Religion forms the fabric of India and its ideals. The socio-cultural relevance of this concept can be found in how religious motifs and artworks are used as primary themes in objects of daily use.

Religious imagery has seamlessly been integrated into the mainstream channels of distribution across prints, tiles, stickers and several other objects. 

the inspiration

The concept of religious art being available to the Indian public was made possible by Raja Ravi Verma. He believed religious art should be accessible to the common man, at a time when consuming and having an opinion on art was restricted to the elite.  

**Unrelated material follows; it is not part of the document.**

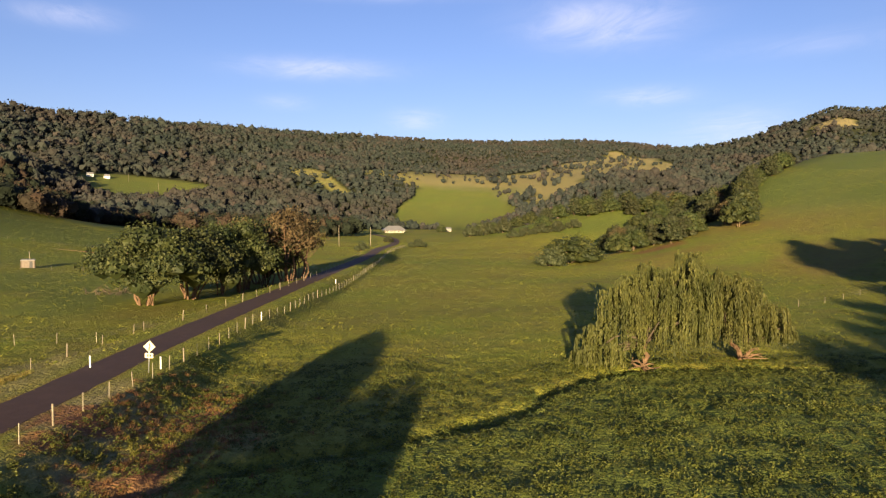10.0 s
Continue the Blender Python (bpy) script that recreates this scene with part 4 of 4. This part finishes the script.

In 1894, he set up the Ravi Varma Lithographic Press in Bombay, from where he exported oleographs to European countries, as well as created them in India to be sold across the country. This was the first instance of art being mass-produced in India, and the first instance of religious art making its way into the common man's home. The general themes of his artwork were mostly of Hindu gods and goddesses in scenes adapted mainly from Hindu Mythology, such as the Mahabharata, the Ramayana and the Puranas.

The images above are some of the more popular Raja Ravi Verma oleographs that made their way to Indian homes. This movement played a very large role in the scale at which the country adopted art, and the way it identifies itself through imagery. 

this is an ongoing documentation of religious motifs and how they find their way into mainstream retail objects.